"One diplomat's darkly humorous and ultimately scathing assault on just about everything the military and State Department have done-or tried to do-since the invasion of Iraq. The title says it all."-The New York Times
A work of "scathing, gallows humor" (The Boston Globe), We Meant Well is a tragicomic voyage of ineptitude and corruption that leaves its writer-and readers-appalled and disillusioned, but wiser.
Charged with rebuilding Iraq, would you spend taxpayer money on a sports mural in Baghdad's most dangerous neighborhood to promote reconciliation through art? How about an isolated milk factory that cannot get its milk to market? Or a pastry class training women to open cafés on bombed-out streets that lack water and electricity?

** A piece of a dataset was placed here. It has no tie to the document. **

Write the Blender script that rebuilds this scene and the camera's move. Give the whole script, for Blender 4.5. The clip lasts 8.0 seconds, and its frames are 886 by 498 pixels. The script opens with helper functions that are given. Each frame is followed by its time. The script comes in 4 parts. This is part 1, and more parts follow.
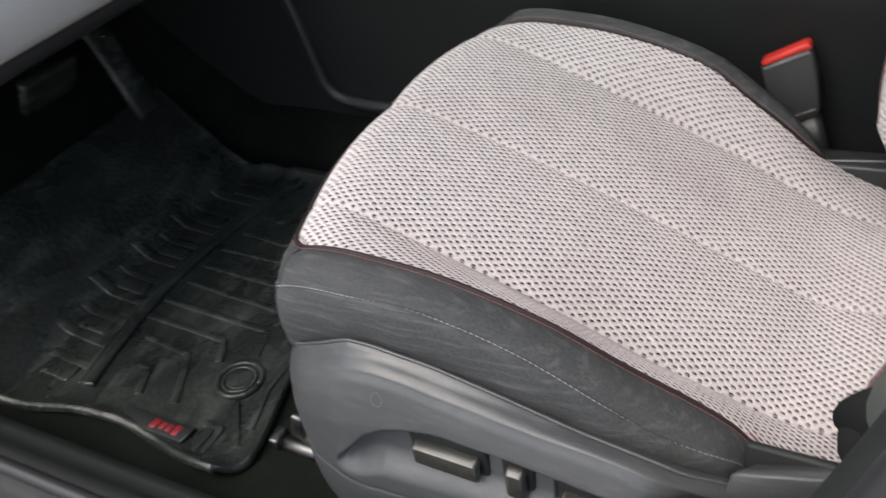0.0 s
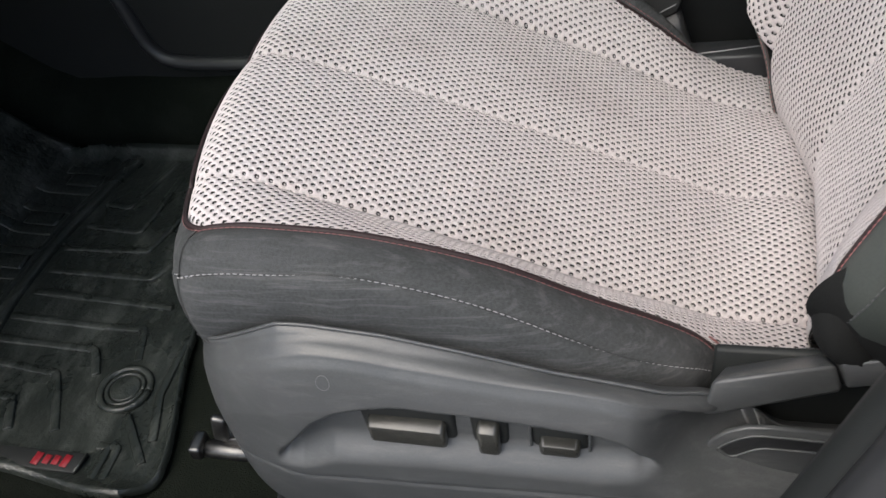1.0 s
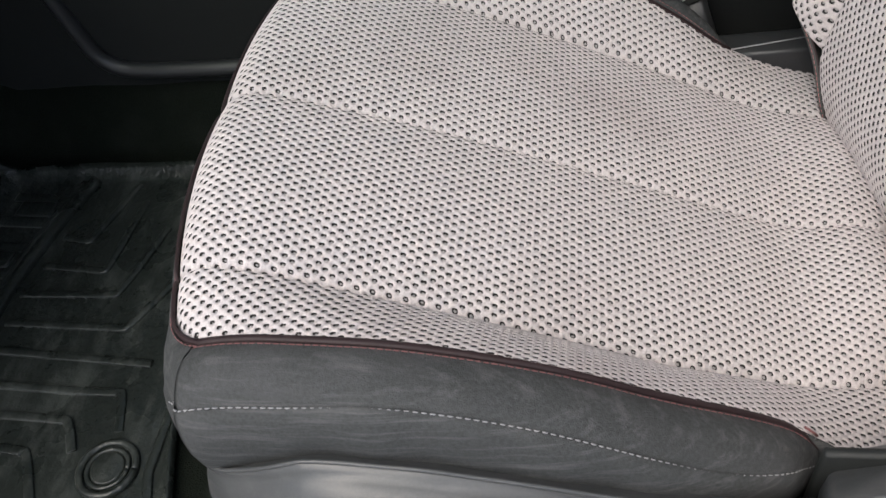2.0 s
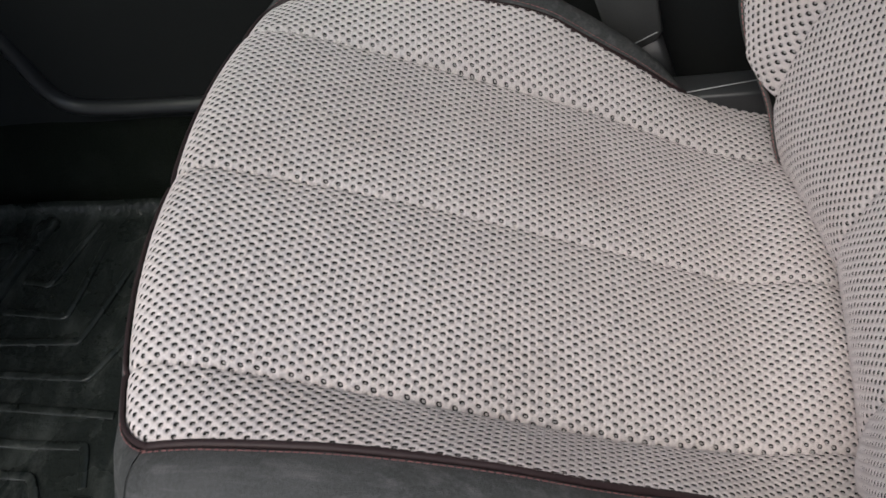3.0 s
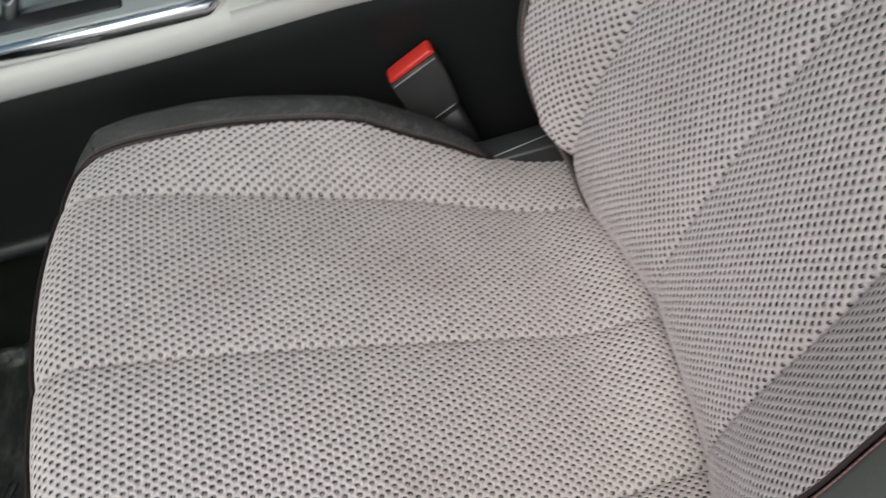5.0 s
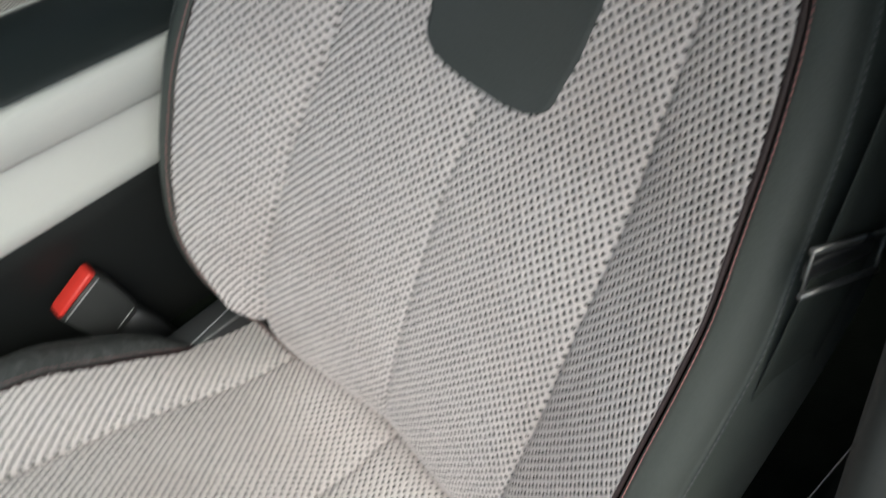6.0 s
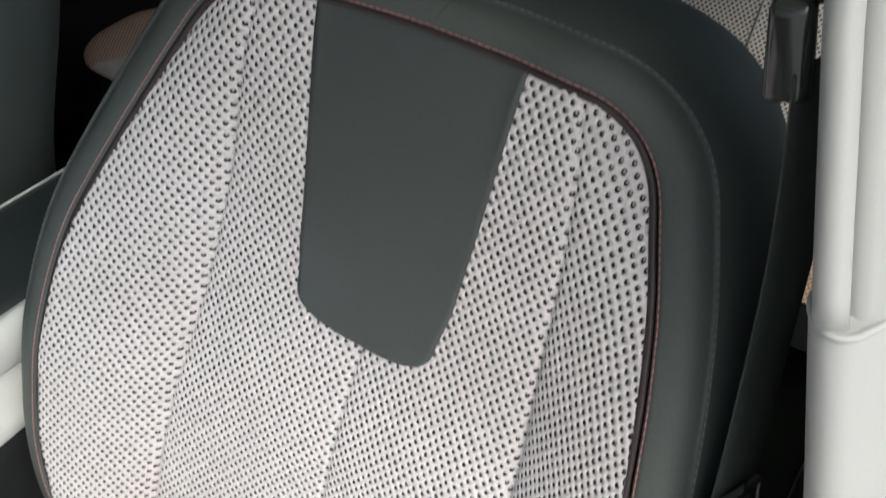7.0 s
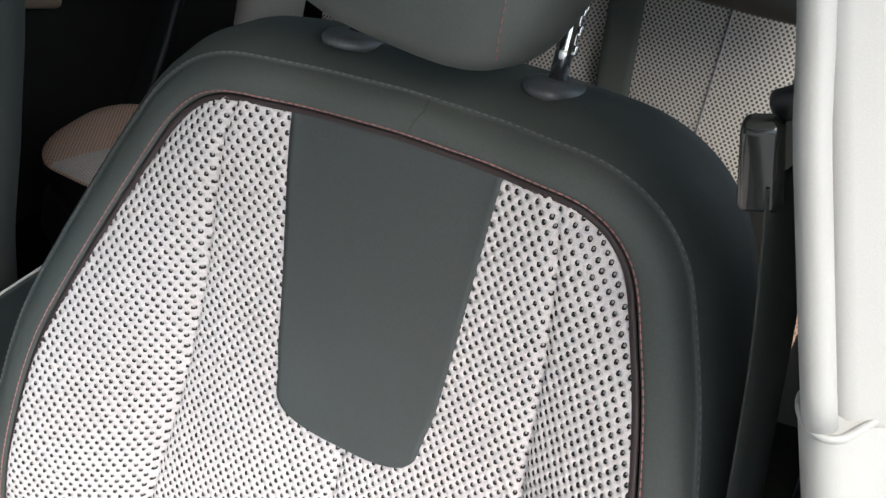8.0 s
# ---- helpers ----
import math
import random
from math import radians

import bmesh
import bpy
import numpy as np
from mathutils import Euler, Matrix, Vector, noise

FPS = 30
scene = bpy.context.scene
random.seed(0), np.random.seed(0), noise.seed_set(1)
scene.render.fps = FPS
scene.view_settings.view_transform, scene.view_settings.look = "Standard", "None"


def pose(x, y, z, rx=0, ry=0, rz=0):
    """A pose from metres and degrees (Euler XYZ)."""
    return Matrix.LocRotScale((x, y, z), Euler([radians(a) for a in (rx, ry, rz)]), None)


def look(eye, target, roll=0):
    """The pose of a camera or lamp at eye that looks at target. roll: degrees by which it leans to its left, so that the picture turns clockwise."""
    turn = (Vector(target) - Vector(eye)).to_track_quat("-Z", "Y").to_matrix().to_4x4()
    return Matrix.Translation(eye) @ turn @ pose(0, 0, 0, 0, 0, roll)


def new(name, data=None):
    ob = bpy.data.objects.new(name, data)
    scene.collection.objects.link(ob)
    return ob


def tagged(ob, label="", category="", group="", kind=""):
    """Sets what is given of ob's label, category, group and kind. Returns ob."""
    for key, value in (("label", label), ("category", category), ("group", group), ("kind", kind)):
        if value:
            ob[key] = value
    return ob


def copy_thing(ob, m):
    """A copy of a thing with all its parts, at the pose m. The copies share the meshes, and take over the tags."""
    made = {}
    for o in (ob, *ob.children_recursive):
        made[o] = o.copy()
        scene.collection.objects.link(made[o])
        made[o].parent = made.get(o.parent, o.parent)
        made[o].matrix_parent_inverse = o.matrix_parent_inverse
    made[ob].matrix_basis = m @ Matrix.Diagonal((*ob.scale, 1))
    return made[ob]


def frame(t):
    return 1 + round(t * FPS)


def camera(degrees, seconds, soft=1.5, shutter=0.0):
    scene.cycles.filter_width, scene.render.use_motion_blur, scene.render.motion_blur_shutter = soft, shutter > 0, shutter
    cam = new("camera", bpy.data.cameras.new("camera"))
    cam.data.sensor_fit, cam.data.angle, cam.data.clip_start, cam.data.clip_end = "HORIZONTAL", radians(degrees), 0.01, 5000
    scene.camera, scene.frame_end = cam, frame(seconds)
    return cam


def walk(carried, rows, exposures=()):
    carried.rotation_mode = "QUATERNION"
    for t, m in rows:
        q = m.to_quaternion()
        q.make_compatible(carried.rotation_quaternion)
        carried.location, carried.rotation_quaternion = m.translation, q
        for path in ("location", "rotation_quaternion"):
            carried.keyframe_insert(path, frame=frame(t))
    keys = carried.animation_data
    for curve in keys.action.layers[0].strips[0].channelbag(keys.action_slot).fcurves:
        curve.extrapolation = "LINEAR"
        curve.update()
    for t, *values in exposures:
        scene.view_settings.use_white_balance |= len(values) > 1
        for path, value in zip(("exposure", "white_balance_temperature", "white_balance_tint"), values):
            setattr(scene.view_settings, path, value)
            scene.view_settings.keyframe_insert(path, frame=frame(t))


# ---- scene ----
cam = camera(54.9, 8.0, soft=1.4, shutter=0.4)
PATH = [
    (0, (0.4586, -0.4456, 0.8127), (-0.2823, 0.7723, -0.2863), -9.02),
    (0.5, (0.4123, -0.4386, 0.7819), (-0.0868, 0.8483, -0.3734), -9.07),
    (1, (0.3618, -0.4220, 0.7827), (-0.0218, 0.8344, -0.4479), -9.64),
    (1.5, (0.3096, -0.3675, 0.7752), (-0.0195, 0.8413, -0.5172), -9.98),
    (2, (0.2822, -0.2777, 0.7853), (-0.0125, 0.8947, -0.5483), -10.93),
    (2.2, (0.2792, -0.2754, 0.7810), (-0.0066, 0.9331, -0.5220), -9.55),
    (3.3, (0.3173, -0.2048, 0.8426), (0.0735, 0.9027, -0.5553), -11.96),
    (3.5, (0.3225, -0.2060, 0.8404), (0.0820, 0.8960, -0.5623), -12.44),
    (4, (0.3191, -0.1993, 0.8447), (0.1311, 0.9024, -0.5663), -12.67),
    (4.2, (0.3201, -0.1928, 0.8462), (0.1891, 0.9073, -0.5724), -12.77),
    (5.3, (0.2932, -0.1295, 0.9791), (0.5470, 0.8767, -0.4917), -7.33),
    (5.5, (0.3007, -0.1356, 0.9828), (0.7007, 0.8661, -0.4582), -5.79),
    (6, (0.3263, -0.0800, 1.0621), (1.0251, 0.7239, -0.3889), -2.37),
    (6.5, (0.3551, -0.0442, 1.1069), (1.2482, 0.6834, -0.2762), -1.02),
    (7, (0.3784, -0.0212, 1.1436), (1.3840, 0.6830, -0.1729), 0.23),
    (7.5, (0.3846, -0.0064, 1.1687), (1.4644, 0.6894, -0.0922), 0.77),
    (8, (0.3771, -0.0027, 1.1629), (1.5212, 0.6814, -0.0466), 0.64),
]
walk(cam, [(t, look(eye, target, roll)) for t, eye, target, roll in PATH],
     exposures=[(0.0, 0.54, 6450, 9), (1.0, 0.45, 6450, 8), (1.5, 0.45, 6450, 8), (2.0, 0.34, 6450, 8), (3.5, -0.12, 6480, 8), (4.2, -0.15, 6500, 7), (5.3, 0.18, 6400, 4), (6.0, 0.44, 6400, 0), (6.5, 0.56, 6420, 0), (7.0, 1.04, 6450, 3), (8.0, 1.50, 6450, 5)])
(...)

As Peter Van Buren shows, we bought all these projects and more in the most expensive hearts-and-minds campaign since the Marshall Plan. We Meant Well is his eyewitness account of the civilian side of the surge-that surreal and bollixed attempt to defeat terrorism and win over Iraqis by reconstructing the world we had just destroyed. Leading a State Department Provincial Reconstruction Team on its quixotic mission, Van Buren details, with laser-like irony, his yearlong encounter with pointless projects, bureaucratic fumbling, overwhelmed soldiers, and oblivious administrators secluded in the world's largest embassy, who fail to realize that you can't rebuild a country without first picking up the trash.